## Provided material
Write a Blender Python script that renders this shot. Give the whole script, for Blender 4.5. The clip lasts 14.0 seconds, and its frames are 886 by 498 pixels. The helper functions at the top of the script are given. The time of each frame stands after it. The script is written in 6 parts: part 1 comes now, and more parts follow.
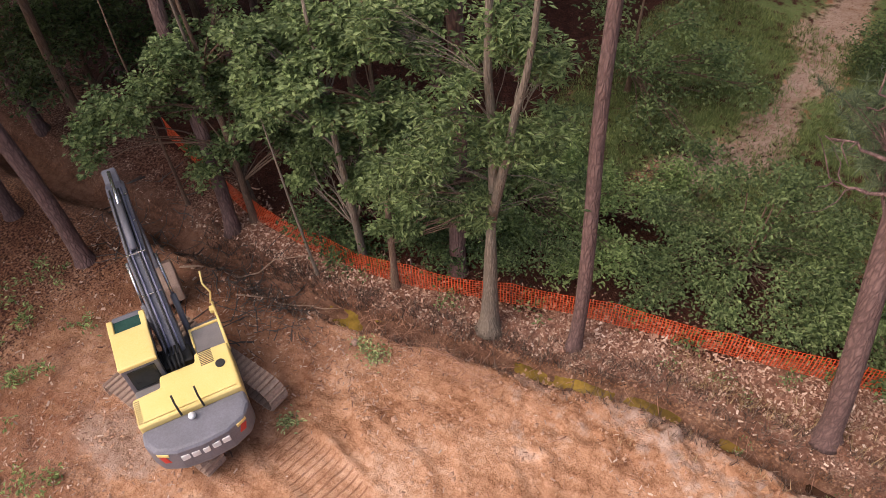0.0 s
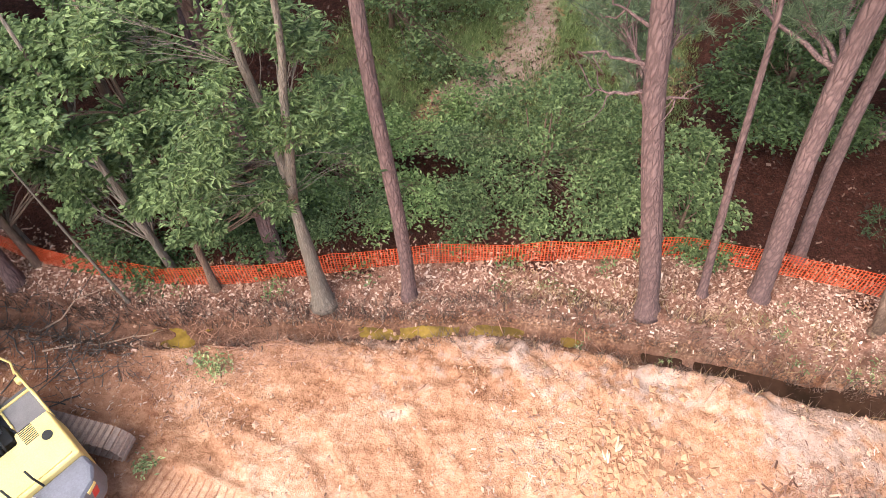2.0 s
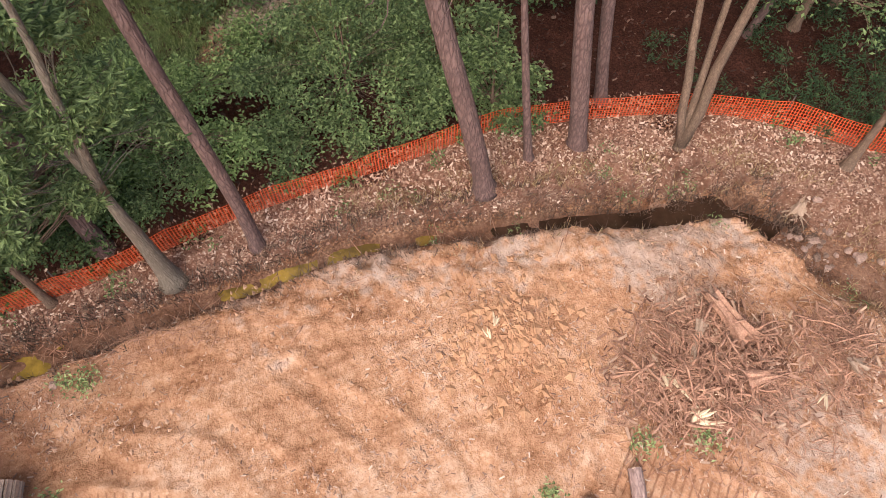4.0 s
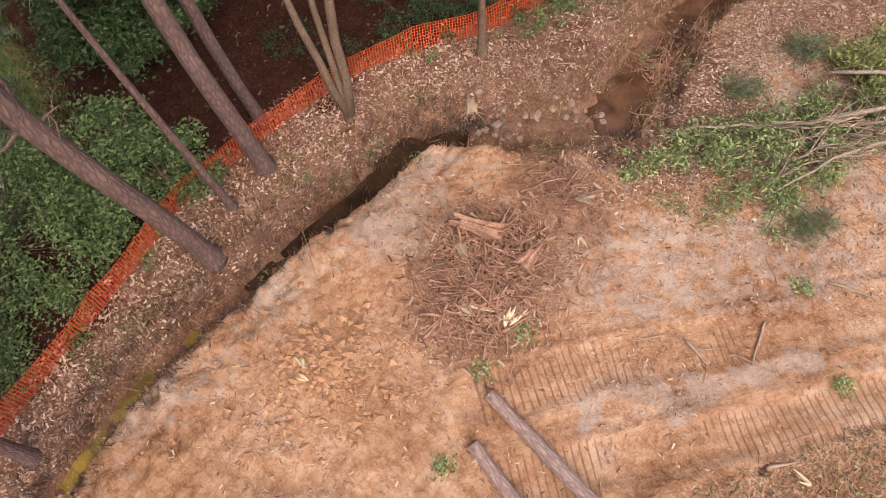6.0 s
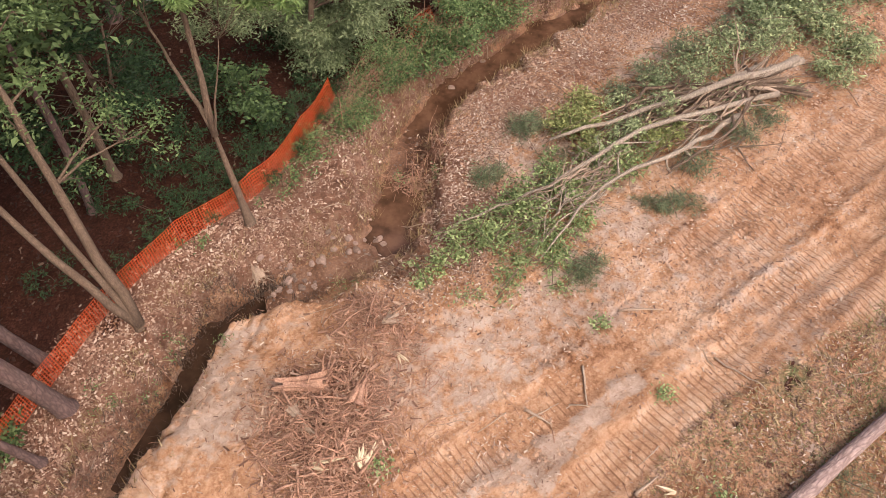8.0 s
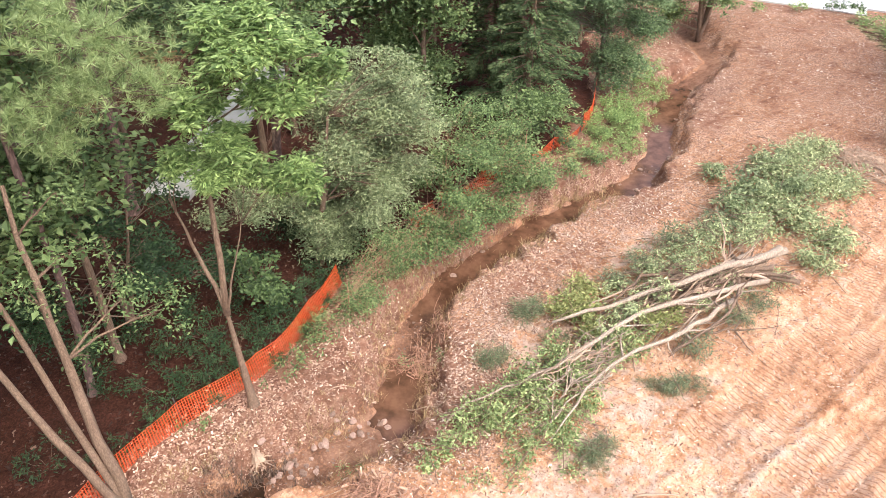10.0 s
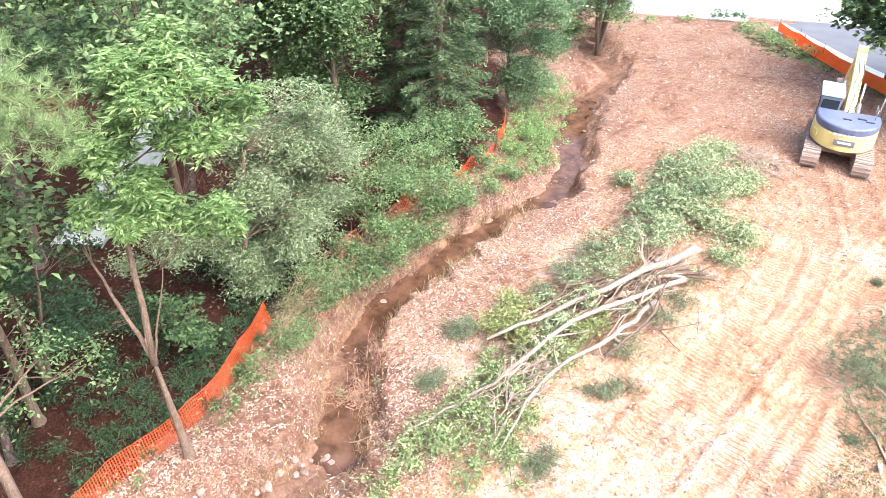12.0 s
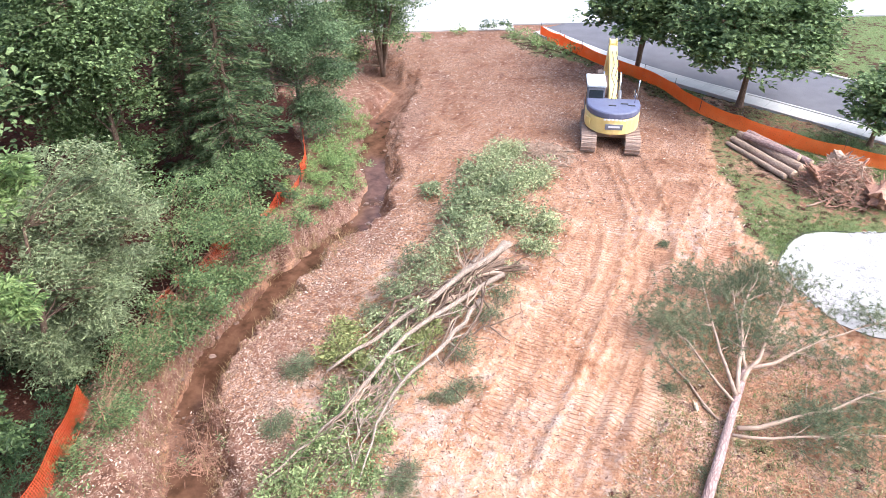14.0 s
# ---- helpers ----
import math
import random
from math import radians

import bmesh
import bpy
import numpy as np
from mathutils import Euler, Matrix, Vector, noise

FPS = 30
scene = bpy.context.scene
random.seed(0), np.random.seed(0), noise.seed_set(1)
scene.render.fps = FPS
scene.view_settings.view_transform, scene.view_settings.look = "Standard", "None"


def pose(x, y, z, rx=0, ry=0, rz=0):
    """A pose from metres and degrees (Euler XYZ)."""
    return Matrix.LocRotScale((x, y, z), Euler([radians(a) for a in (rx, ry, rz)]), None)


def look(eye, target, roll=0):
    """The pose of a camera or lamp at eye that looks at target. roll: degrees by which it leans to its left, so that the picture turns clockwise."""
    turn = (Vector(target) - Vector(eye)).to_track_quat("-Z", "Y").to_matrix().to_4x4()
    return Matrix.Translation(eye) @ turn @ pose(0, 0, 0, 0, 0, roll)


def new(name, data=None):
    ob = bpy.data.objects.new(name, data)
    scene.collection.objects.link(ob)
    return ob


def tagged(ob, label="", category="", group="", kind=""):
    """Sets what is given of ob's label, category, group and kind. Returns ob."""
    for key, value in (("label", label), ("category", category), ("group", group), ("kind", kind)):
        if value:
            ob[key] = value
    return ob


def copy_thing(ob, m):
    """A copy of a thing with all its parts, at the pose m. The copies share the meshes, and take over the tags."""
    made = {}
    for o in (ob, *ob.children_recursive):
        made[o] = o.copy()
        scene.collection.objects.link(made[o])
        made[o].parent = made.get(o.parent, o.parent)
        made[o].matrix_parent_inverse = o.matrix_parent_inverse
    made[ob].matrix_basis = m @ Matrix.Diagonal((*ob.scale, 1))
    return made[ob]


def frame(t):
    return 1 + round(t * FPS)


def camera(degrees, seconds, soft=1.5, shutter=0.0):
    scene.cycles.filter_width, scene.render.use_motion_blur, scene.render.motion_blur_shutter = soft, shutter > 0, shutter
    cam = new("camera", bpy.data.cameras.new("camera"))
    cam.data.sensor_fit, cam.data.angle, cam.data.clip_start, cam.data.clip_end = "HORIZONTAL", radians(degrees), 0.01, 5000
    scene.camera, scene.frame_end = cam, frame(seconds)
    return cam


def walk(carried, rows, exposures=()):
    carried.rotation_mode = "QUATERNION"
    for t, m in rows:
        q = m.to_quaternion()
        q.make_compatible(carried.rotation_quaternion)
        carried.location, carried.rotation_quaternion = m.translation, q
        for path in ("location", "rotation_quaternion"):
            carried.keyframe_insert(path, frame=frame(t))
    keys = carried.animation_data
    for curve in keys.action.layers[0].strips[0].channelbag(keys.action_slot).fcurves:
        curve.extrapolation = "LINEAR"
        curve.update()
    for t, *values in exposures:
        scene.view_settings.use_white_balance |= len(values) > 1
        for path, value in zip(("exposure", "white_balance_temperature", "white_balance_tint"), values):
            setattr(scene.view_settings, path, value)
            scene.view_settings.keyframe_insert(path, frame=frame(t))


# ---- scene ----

## Written task
Take the listing above and print it exactly, apart from the pictures.

## Exercise solution
Write a Blender Python script that renders this shot. Give the whole script, for Blender 4.5. The clip lasts 14.0 seconds, and its frames are 886 by 498 pixels. The helper functions at the top of the script are given. The time of each frame stands after it. The script is written in 6 parts: part 1 comes now, and more parts follow.
0.0 s
2.0 s
4.0 s
6.0 s
8.0 s
10.0 s
12.0 s
14.0 s
# ---- helpers ----
import math
import random
from math import radians

import bmesh
import bpy
import numpy as np
from mathutils import Euler, Matrix, Vector, noise

FPS = 30
scene = bpy.context.scene
random.seed(0), np.random.seed(0), noise.seed_set(1)
scene.render.fps = FPS
scene.view_settings.view_transform, scene.view_settings.look = "Standard", "None"


def pose(x, y, z, rx=0, ry=0, rz=0):
    """A pose from metres and degrees (Euler XYZ)."""
    return Matrix.LocRotScale((x, y, z), Euler([radians(a) for a in (rx, ry, rz)]), None)


def look(eye, target, roll=0):
    """The pose of a camera or lamp at eye that looks at target. roll: degrees by which it leans to its left, so that the picture turns clockwise."""
    turn = (Vector(target) - Vector(eye)).to_track_quat("-Z", "Y").to_matrix().to_4x4()
    return Matrix.Translation(eye) @ turn @ pose(0, 0, 0, 0, 0, roll)


def new(name, data=None):
    ob = bpy.data.objects.new(name, data)
    scene.collection.objects.link(ob)
    return ob


def tagged(ob, label="", category="", group="", kind=""):
    """Sets what is given of ob's label, category, group and kind. Returns ob."""
    for key, value in (("label", label), ("category", category), ("group", group), ("kind", kind)):
        if value:
            ob[key] = value
    return ob


def copy_thing(ob, m):
    """A copy of a thing with all its parts, at the pose m. The copies share the meshes, and take over the tags."""
    made = {}
    for o in (ob, *ob.children_recursive):
        made[o] = o.copy()
        scene.collection.objects.link(made[o])
        made[o].parent = made.get(o.parent, o.parent)
        made[o].matrix_parent_inverse = o.matrix_parent_inverse
    made[ob].matrix_basis = m @ Matrix.Diagonal((*ob.scale, 1))
    return made[ob]


def frame(t):
    return 1 + round(t * FPS)


def camera(degrees, seconds, soft=1.5, shutter=0.0):
    scene.cycles.filter_width, scene.render.use_motion_blur, scene.render.motion_blur_shutter = soft, shutter > 0, shutter
    cam = new("camera", bpy.data.cameras.new("camera"))
    cam.data.sensor_fit, cam.data.angle, cam.data.clip_start, cam.data.clip_end = "HORIZONTAL", radians(degrees), 0.01, 5000
    scene.camera, scene.frame_end = cam, frame(seconds)
    return cam


def walk(carried, rows, exposures=()):
    carried.rotation_mode = "QUATERNION"
    for t, m in rows:
        q = m.to_quaternion()
        q.make_compatible(carried.rotation_quaternion)
        carried.location, carried.rotation_quaternion = m.translation, q
        for path in ("location", "rotation_quaternion"):
            carried.keyframe_insert(path, frame=frame(t))
    keys = carried.animation_data
    for curve in keys.action.layers[0].strips[0].channelbag(keys.action_slot).fcurves:
        curve.extrapolation = "LINEAR"
        curve.update()
    for t, *values in exposures:
        scene.view_settings.use_white_balance |= len(values) > 1
        for path, value in zip(("exposure", "white_balance_temperature", "white_balance_tint"), values):
            setattr(scene.view_settings, path, value)
            scene.view_settings.keyframe_insert(path, frame=frame(t))


# ---- scene ----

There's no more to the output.